Okay, it’s been a while since my last infrastructure status report, so I’ll briefly cover the things that I know are going on. The executive summary is that things are relatively quiet.
The quarterly-ish PageRank export is underway. As always, don’t expect traffic or rankings to dramatically change, because these PageRank values are already incorporated into our scoring. The same quarterly-ish data push that updates PageRank in the toolbar also updates the data for related:, link: and info: (remember that operator?). You can read more about PageRank from this previous post if you swing that way. Also remember that the link: operator only shows a subsample of the links to a page that we know of. I’ve mentioned before that some data centers (I believe 64.233.183.xx and 72.14.203.xx) continue to show PageRank values from a slightly older infrastructure. Not a big deal, but I wanted to mention it for the hard-core data center watchers so that they don’t get confused.
There were some situations where site: would show supplemental results ahead of regular results. I believe we’ve changed that so that regular results will usually show ahead of supplemental results for site: queries.
As a reminder, supplemental results aren’t something to be afraid of; I’ve got pages from my site in the supplemental results, for example. A complete software rewrite of the infrastructure for supplemental results launched in Summer o’ 2005, and the supplemental results continue to get fresher. Having urls in the supplemental results doesn’t mean that you have some sort of penalty at all; the main determinant of whether a url is in our main web index or in the supplemental index is PageRank. If you used to have pages in our main web index and now they’re in the supplemental results, a good hypothesis is that we might not be counting links to your pages with the same weight as we have in the past. The approach I’d recommend in that case is to use solid white-hat SEO to get high-quality links (e.g. editorially given by other sites on the basis of merit).
I think going forward, you’ll continue to see the supplemental results get even fresher, and website owners may see more traffic from their supplemental results pages. To check out the current freshness of the supplemental results, I grabbed 20 supplemental pages from my site and checked out their crawl date using the “cache:” command and looking in the cached page header. The oldest supplemental results page that I saw was from September 7th, 2006 (and I only saw 2-3 pages from September; most were from December or November). The most recent of the 20 pages was from January 7, 2007, which shows that supplemental results can be quite fresh at this point.

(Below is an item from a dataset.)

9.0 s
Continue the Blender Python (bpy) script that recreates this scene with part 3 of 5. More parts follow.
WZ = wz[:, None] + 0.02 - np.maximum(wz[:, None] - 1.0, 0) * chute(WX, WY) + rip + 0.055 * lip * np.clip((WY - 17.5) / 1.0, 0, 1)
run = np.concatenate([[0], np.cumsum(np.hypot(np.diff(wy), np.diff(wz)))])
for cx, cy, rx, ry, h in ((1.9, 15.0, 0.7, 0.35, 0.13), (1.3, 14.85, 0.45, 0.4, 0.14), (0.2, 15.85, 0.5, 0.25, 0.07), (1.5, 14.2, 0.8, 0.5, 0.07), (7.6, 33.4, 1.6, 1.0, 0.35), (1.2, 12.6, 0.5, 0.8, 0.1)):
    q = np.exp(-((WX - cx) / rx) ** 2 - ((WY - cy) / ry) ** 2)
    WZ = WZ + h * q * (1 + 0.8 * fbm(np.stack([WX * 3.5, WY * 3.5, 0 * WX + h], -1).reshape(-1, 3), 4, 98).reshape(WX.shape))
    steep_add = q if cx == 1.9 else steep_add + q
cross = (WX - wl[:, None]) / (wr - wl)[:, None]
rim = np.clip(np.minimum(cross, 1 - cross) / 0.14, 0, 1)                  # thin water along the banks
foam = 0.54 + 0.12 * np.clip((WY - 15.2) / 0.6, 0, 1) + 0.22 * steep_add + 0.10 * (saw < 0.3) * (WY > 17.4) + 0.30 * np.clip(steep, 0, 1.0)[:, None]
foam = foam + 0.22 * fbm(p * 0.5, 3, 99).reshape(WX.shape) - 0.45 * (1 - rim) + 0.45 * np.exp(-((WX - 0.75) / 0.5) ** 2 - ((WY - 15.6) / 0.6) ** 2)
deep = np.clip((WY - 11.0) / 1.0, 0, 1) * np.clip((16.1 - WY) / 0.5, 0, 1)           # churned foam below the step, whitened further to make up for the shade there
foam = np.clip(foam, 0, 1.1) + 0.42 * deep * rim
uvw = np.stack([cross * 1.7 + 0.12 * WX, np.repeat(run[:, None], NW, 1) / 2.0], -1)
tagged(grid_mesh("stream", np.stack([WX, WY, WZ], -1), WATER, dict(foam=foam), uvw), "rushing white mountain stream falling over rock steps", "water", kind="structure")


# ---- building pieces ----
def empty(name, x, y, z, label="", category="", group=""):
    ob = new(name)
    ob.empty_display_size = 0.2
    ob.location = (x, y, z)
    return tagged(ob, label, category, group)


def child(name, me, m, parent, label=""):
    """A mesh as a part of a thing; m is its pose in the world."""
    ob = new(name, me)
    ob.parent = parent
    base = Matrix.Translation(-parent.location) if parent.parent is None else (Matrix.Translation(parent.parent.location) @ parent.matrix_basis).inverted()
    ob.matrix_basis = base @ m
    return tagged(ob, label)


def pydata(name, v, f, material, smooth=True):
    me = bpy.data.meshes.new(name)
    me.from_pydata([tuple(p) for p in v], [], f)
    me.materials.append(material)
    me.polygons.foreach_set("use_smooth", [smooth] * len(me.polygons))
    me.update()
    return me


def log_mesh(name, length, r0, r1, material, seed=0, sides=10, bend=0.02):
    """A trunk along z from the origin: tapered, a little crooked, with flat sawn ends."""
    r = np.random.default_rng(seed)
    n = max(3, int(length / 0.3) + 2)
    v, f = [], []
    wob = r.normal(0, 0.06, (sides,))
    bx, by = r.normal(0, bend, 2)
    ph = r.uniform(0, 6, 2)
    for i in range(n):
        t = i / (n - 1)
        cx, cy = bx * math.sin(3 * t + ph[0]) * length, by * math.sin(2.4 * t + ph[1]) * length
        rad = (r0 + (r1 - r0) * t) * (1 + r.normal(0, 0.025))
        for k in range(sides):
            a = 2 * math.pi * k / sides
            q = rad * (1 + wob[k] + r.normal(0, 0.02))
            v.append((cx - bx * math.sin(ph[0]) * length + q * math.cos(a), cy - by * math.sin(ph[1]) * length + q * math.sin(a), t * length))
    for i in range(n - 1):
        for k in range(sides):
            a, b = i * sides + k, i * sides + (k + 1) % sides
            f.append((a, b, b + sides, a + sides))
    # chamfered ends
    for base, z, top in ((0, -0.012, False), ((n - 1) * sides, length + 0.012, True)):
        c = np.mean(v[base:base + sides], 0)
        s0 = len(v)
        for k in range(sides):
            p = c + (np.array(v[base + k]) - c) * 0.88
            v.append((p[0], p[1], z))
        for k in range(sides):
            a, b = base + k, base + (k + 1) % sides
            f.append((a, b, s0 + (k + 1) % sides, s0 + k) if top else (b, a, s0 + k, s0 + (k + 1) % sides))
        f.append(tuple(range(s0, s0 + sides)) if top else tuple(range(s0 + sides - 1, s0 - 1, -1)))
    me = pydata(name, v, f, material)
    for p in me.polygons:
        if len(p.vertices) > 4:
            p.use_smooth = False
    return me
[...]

Let’s see, what else? I think we’re going to change the “filetype:” operator so that it doesn’t require an additional query word, so that you could do filetype:doc or filetype:pdf or whatever. That isn’t live at this point, but I believe it will be down the road.

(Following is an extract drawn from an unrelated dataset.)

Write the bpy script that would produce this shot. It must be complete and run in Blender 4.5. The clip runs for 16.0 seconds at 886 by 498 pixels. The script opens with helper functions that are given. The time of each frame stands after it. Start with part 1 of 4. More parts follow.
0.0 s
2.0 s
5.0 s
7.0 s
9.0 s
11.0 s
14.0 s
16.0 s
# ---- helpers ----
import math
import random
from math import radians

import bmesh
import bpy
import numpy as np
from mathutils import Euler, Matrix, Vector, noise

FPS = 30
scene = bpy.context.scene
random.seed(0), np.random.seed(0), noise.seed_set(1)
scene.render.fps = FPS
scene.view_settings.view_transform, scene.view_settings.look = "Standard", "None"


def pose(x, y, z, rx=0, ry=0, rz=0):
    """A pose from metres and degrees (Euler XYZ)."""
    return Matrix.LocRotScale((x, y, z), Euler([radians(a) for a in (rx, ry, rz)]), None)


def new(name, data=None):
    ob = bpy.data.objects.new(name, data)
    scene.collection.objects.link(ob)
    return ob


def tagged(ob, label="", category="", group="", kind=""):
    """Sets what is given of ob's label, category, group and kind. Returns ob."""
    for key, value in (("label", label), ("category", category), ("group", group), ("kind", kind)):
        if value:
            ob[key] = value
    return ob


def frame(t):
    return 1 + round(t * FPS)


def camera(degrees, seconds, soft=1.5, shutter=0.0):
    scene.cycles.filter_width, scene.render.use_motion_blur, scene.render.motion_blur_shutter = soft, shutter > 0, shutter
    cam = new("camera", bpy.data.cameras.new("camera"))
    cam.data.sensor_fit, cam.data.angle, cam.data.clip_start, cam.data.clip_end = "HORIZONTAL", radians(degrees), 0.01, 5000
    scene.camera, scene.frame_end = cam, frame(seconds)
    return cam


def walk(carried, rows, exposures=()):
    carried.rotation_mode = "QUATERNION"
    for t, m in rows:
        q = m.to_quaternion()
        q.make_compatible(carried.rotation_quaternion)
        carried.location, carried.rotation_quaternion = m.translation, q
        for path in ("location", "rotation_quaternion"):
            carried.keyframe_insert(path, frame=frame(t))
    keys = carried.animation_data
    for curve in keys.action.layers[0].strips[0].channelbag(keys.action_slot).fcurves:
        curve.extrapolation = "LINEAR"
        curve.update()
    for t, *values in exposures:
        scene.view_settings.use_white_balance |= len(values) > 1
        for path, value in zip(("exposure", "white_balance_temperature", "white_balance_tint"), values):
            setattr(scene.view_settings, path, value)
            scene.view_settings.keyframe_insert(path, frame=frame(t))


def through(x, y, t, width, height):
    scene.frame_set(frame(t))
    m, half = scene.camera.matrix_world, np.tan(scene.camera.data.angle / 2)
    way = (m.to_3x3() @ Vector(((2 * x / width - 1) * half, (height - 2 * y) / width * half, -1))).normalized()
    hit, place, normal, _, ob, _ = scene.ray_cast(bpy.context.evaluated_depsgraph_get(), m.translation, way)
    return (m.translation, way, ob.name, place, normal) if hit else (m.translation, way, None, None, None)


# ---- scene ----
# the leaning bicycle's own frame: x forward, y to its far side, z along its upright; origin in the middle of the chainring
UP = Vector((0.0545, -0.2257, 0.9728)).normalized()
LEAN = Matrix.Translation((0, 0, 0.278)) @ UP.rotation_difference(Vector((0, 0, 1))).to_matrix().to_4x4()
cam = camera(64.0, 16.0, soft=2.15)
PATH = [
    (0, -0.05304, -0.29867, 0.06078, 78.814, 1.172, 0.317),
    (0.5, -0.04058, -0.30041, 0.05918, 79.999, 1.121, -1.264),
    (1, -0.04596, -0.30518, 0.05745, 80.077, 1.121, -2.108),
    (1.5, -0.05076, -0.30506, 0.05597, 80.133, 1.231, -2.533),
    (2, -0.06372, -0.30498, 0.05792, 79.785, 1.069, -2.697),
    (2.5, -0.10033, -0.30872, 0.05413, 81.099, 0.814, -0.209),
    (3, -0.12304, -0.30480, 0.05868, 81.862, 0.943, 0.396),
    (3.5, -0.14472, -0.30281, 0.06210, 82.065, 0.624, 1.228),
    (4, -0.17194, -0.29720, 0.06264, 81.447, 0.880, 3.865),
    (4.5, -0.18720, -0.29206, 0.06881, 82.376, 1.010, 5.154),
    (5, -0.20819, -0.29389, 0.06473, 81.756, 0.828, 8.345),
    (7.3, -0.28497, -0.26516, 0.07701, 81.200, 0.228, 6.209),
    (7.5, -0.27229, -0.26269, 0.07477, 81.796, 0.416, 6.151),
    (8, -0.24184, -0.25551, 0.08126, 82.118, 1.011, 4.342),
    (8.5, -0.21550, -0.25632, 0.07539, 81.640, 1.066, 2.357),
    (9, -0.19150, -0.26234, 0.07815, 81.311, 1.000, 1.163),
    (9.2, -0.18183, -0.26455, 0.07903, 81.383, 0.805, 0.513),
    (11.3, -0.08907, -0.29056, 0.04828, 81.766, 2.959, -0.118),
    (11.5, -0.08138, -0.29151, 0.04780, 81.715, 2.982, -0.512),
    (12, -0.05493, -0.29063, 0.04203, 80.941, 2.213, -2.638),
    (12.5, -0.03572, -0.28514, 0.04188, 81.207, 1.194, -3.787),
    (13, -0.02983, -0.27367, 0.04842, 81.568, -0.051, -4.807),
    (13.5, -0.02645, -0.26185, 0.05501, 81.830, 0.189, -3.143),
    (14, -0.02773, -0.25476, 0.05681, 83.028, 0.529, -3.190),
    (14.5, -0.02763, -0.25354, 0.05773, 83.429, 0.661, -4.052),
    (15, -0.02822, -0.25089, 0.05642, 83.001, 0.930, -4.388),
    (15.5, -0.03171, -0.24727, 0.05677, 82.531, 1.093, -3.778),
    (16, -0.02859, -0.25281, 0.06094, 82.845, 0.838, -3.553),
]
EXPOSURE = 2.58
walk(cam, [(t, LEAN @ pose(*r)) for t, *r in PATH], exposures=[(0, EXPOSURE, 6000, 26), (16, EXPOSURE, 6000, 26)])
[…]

I’ve mentioned this before, but one of our data pushes that used to happen every 3-4 weeks is now happening more like every 1-2 days. Regular searchers won’t really notice this, but if you see more variance in your rankings, I believe it’s probably due to that data push happening more frequently.
An SEO or two has been holding my feet to the fire about root pages of .com’s that are hosted outside the US. Barry has talked about the issue a little bit here. In some (pretty rare) circumstances, you’ll see the root page when you search site:domain.com on google.co.uk for the “search the web” option but you won’t see the root page when you switch to “search pages from the UK”. I thought we’d nailed this issue in December, but we found another way that this can happen. I believe a fix has been submitted and is percolating its way through the system. Of the ~7 examples that I know of, I believe all but one is working now (and the remaining site is doing a chain of like five 302 redirects to weird/long/deep urls). However, if you 1) have a .com that is hosted outside the US, 2) searching on (say) google.co.uk for [site:yourdomain.com] returns your root page and all your pages for “Search the web”, 3) if you switch to (say) “pages from the UK”, the root page does not appear but the rest of your pages do, then this paragraph applies to you. I’d wait 4-5 days to let this second change percolate completely into our index, and if you still see the behavior after 4-5 days, please leave a comment with the name of your site.
Right now I’m not expecting any major infrastructure-related upheavals to our rankings. Should that change in the future, I’ll be here to talk about it then.
Update: A few people were seeing PageRank 0 for their site. There was a small auxiliary push that needed to happen to complement the PageRank push, and that push happened a few hours ago (i.e. Jan 11, 2007). If you were getting stressed, you might want to re-check now. If you never even noticed, well, good for you.